In the past few years, he has also enjoyed sharing and playing music with Billy Clifford who has been another great influence on his music, which keeps the link between the O’Leary and Murphy/Clifford tradition alive. He was also influenced hugely by the legendary accordion player Jimmy Doyle from Maulykaevane, Gneeveguilla along with his two musical partners Joe O’Sullivan (flute) and Paudie Gleeson (fiddle). Other influences of note include Kerry accordion players such as Paudie O’Connor, Brenden Begley, John Brosnan, Danny O’Mahony, and the late Stephen Carroll.
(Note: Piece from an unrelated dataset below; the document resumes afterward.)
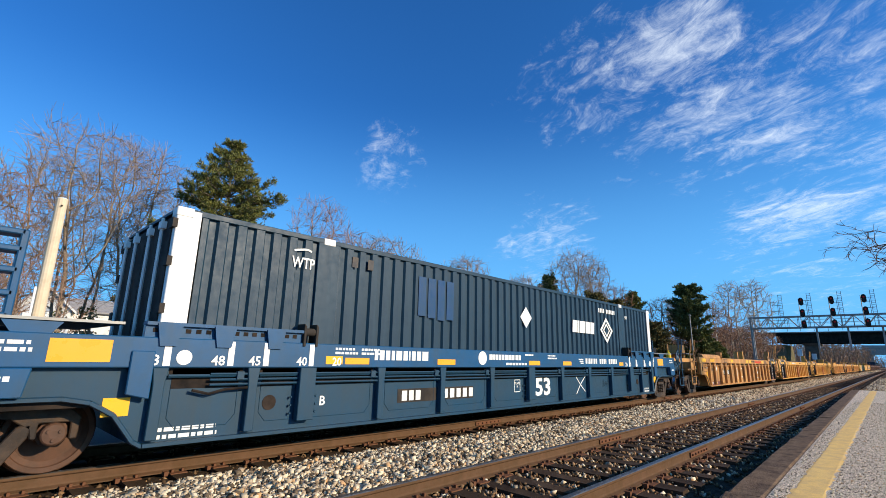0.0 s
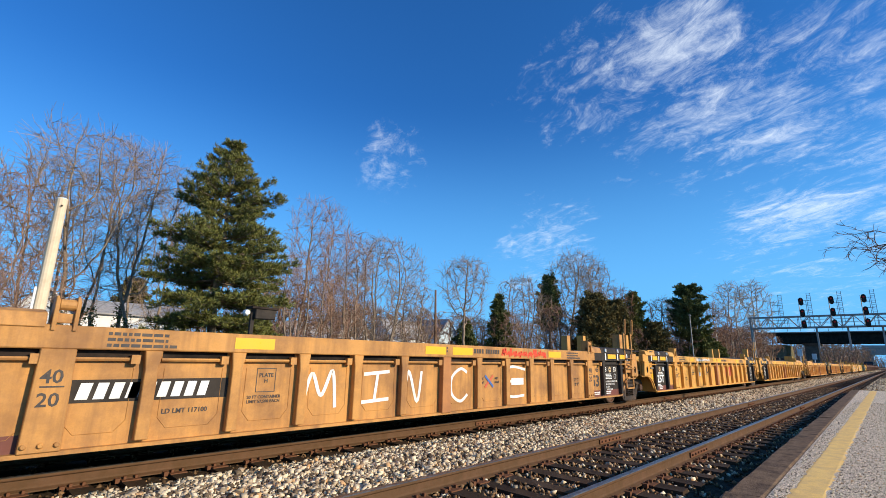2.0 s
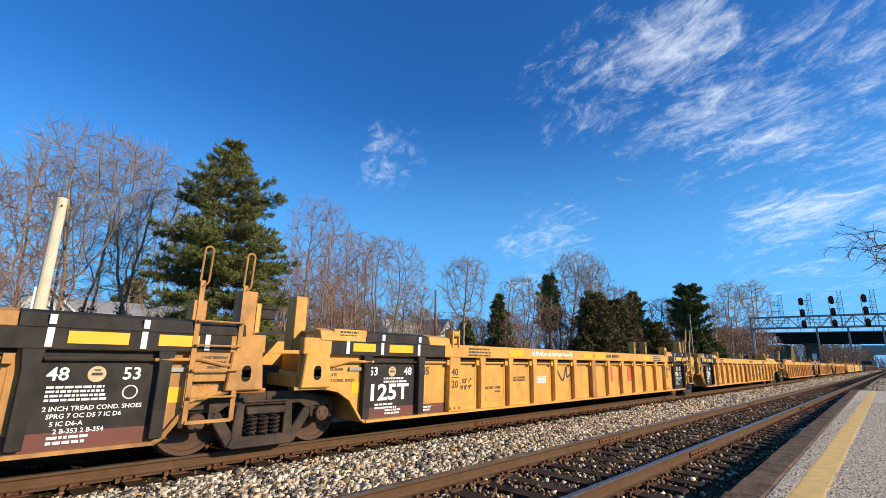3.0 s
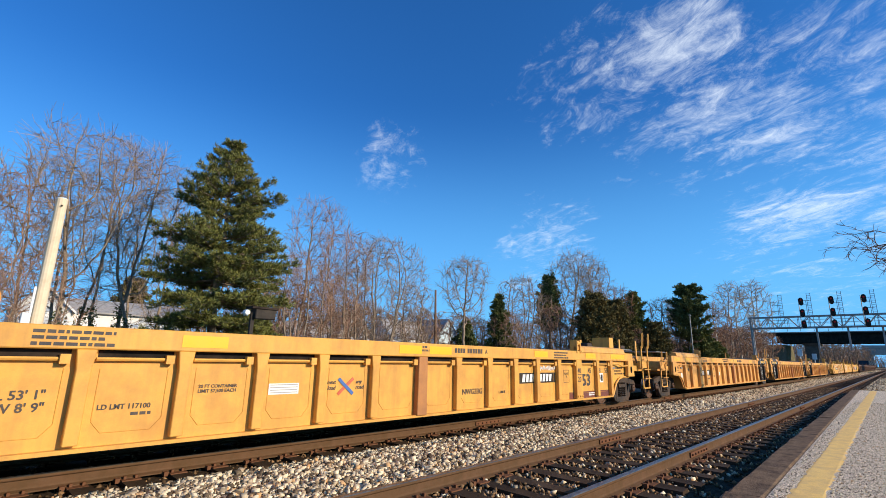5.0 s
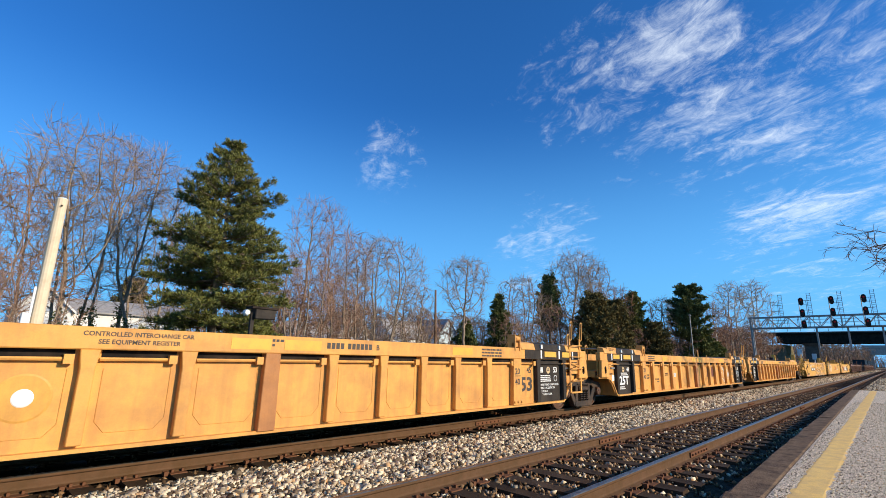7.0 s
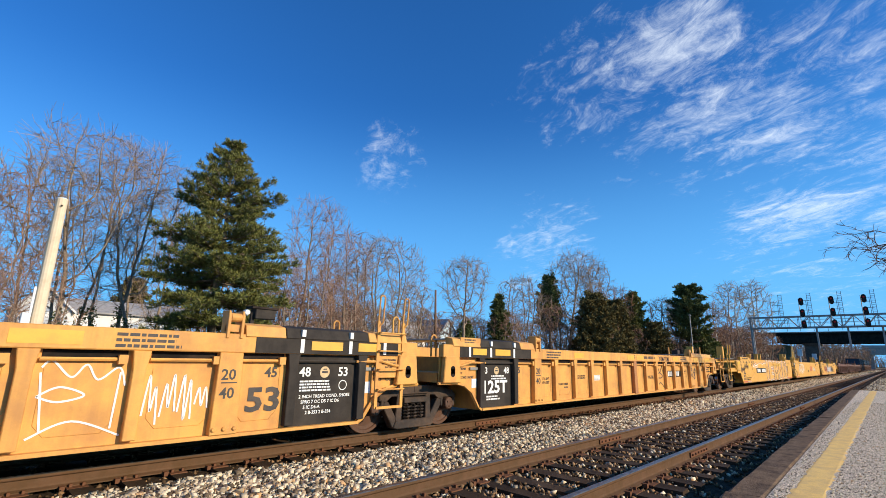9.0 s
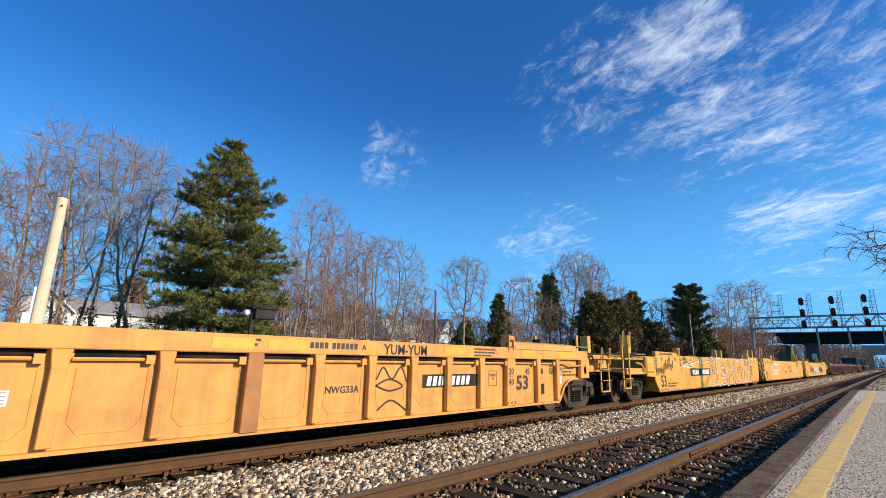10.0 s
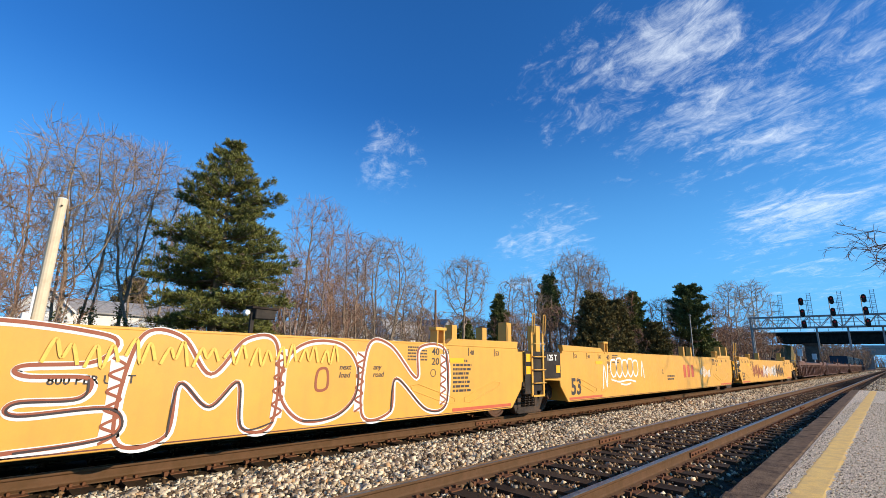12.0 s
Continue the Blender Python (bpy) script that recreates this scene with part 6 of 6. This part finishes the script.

He has played at various festivals including Scoil Samhraidh Willie Clancy, Scoil Cheoil an Earraigh, The Patrick O’Keeffe festival, The Gathering Festival and The Con Curtin Music Festival. He has performed on many TV and radio programmes in the last few years such as Geántraí, Oireachtas na hEireann, The Rolling Wave, Ceili House, Radio Na Gaeltachta and many other programmes on TG4, Clare FM and Radio Kerry. Throughout the past decade he has been encouraged and supported by his parents Maureen and Bertie, his brother Barry and sister Ailish, along with his aunt Ellen. They have been a great source of music to him and continue to provide a link with Johnny O’Leary’s vast repertoire and music.
Bryan is currently a student at the University of Limerick where he is studying Irish Music and Dance. Johnny O’Leary was honoured with the TG4 Gradam Saoil Award in November 2003 at the University of Limerick shortly before he passed away and as the young musician 2014 Bryan continues to honour his legacy and keeps the family tradition alive.
The full list of TG4 Gradam Ceoil 2014 recipients is:
– Gradam Ceoil TG4 – Harry Bradley
– Ceoltóir Óg TG4 (Young Musician) – Bryan O’Leary
– Gradam Saoil TG4 (Hall of Fame) – Chris Droney
– Gradam Comharcheoil TG4 (Musical Collaboration) – The Goodman Project
– Amhránaí TG4 (Singer) – Nan Tom Taimín de Búrca
– Gradam Comaoine TG4 (Special Contribution) – Mick Moloney.